Last month, Israeli soldiers shot and killed Shireen Abu Akleh, an American-Palestinian journalist, while she was reporting for Al Jazeera on an Israeli military operation in the West Bank city of Jenin. She was wearing a helmet and vest clearly marked “PRESS.”

Following Abu Akleh’s death, Israeli officials — after changing their official narrative and backtracking on their original claims that unidentified Palestinian militants had killed her — announced that they would not investigate the circumstances around her murder.

This decision is part of a longstanding pattern: Israeli forces have routinely targeted journalists — Palestinian journalists, in particular — and have bombed media offices, including the bureaus of Al Jazeera and the Associated Press in May 2021. And yet, despite all of this, there is little evidence that the Israeli government or its military have taken any steps to meaningfully investigate or stop these attacks.
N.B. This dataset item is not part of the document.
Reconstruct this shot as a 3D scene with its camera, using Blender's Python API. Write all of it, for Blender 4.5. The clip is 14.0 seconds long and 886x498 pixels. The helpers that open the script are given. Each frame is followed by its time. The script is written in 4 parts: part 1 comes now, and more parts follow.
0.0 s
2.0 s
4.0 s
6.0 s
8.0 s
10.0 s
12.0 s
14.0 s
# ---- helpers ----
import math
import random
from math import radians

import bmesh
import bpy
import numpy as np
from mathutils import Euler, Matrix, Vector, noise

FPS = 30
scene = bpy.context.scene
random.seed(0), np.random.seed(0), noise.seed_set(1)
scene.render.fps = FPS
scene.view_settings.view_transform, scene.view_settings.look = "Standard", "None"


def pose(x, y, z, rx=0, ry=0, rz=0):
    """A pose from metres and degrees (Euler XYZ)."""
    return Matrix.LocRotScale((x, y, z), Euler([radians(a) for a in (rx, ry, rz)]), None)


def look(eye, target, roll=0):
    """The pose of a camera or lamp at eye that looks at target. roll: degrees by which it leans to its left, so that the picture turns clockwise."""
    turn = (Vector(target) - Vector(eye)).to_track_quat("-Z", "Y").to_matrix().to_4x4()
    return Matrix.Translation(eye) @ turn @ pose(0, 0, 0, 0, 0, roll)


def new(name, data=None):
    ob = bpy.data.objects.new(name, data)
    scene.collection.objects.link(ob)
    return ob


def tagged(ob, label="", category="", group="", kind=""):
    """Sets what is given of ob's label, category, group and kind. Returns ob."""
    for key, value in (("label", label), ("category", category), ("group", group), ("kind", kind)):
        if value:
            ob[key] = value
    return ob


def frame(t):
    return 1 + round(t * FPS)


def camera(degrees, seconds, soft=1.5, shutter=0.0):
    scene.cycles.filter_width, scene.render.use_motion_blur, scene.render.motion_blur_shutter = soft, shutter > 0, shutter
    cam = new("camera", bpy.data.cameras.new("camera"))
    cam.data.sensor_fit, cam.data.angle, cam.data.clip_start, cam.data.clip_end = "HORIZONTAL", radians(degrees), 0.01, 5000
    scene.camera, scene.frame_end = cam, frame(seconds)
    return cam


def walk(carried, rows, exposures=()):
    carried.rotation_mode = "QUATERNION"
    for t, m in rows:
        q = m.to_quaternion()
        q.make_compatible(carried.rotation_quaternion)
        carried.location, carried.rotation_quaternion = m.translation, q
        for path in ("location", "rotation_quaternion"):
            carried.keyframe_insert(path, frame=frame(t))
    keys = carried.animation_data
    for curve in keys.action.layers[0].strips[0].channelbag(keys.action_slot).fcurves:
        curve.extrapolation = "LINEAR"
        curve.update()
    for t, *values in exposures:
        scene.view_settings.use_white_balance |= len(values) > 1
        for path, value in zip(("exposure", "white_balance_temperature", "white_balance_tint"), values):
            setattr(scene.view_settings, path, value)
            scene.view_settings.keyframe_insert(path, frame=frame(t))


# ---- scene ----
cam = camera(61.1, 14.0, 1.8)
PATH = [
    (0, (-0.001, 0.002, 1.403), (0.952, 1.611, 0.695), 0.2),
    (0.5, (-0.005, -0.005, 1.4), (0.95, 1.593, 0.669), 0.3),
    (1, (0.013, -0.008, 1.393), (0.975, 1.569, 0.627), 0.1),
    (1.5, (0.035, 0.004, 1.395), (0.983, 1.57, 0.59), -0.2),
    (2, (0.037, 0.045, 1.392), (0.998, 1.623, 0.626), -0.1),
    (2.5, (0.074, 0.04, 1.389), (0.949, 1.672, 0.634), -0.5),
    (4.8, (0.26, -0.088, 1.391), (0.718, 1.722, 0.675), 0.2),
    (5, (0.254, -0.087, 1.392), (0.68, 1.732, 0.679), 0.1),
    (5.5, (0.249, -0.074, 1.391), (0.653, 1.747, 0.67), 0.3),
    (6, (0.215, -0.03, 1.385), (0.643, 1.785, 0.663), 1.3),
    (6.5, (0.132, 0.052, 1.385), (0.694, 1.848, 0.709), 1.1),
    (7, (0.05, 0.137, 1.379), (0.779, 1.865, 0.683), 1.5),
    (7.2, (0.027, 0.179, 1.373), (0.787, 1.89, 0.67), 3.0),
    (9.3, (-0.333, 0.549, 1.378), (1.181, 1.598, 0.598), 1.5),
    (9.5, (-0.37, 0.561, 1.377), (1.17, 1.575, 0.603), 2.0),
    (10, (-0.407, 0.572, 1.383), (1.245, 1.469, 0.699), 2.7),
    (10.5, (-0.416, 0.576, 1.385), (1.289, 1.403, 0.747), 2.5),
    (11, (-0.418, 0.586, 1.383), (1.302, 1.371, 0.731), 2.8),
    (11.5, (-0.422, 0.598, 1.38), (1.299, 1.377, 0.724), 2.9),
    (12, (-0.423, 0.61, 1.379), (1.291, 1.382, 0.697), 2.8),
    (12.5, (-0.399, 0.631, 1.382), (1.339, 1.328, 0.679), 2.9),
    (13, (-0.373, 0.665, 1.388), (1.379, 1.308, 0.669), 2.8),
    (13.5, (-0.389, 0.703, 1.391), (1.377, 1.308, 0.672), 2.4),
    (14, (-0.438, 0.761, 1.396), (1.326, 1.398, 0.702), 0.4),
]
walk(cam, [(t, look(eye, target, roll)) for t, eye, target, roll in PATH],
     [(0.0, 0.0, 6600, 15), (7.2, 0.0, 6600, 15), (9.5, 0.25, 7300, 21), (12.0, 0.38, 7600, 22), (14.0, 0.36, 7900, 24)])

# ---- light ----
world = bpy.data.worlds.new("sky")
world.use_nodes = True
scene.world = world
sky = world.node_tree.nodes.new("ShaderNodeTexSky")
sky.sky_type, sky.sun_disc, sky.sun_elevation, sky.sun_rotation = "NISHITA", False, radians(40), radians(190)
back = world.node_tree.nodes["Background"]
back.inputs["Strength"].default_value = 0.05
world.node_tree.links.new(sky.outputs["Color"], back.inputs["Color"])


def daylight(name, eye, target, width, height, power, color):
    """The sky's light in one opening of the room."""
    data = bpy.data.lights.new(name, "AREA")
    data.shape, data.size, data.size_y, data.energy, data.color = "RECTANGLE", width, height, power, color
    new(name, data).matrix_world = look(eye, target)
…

If Israeli authorities don’t act, then the international community must. How the international community responds to Abu Akleh’s killing will resonate far beyond Israel and Palestine. Globally, governments and non-state actors alike are increasingly targeting journalists, and local authorities cannot always be counted on to investigate journalists’ killings — either because they lack the capacity, or because the authorities themselves may be implicated.

Impunity is a dire threat to global press freedom and represents an urgent crisis for the international community. Israel may be the latest example, but there are many others, including the 2018 murder of Jamal Khashoggi, in which Saudi Arabian security and intelligence officials killed and dismembered Khashoggi in Istanbul. The Saudi government vowed to hold the killers accountable — and then, predictably, didn’t.

And just this year, Turkish authorities agreed to transfer their own trial of Khashoggi’s murder to Saudi Arabia, effectively sacrificing the last semi-independent investigation into his death.


All of these killings demonstrate that it is often tragically unrealistic to expect local and national authorities to hold themselves accountable for violating press freedoms and human rights. This time, the onus of investigating Abu Akleh’s death must fall on the international community. The United States should take the lead, given its close relationship with the Israeli government, and Abu Akleh’s U.S. citizenship.

There is precedent for U.S. leadership in seeking accountability for the killings of journalists: In 2019, a U.S. federal court found that the Syrian government was culpable in the killing of Marie Colvin, and this year, another U.S. federal court found El Shafee Elsheikh guilty for his participation in James Foley’s murder.

At a minimum, the United States and other allies of the Israeli government should cooperate with and support the United Nations Independent International Commission of Inquiry on human rights abuses in Israel and the occupied Palestinian territories. The United States and other nations should also reconsider their long-standing opposition to the International Criminal Court.

Ultimately, a mechanism for truly independent investigations must be internationalized and institutionalized. This requires the U.N. and its member states to initiate formal proceedings when such killings happen. Bringing these crimes to light on the world stage is the best path we have for real justice.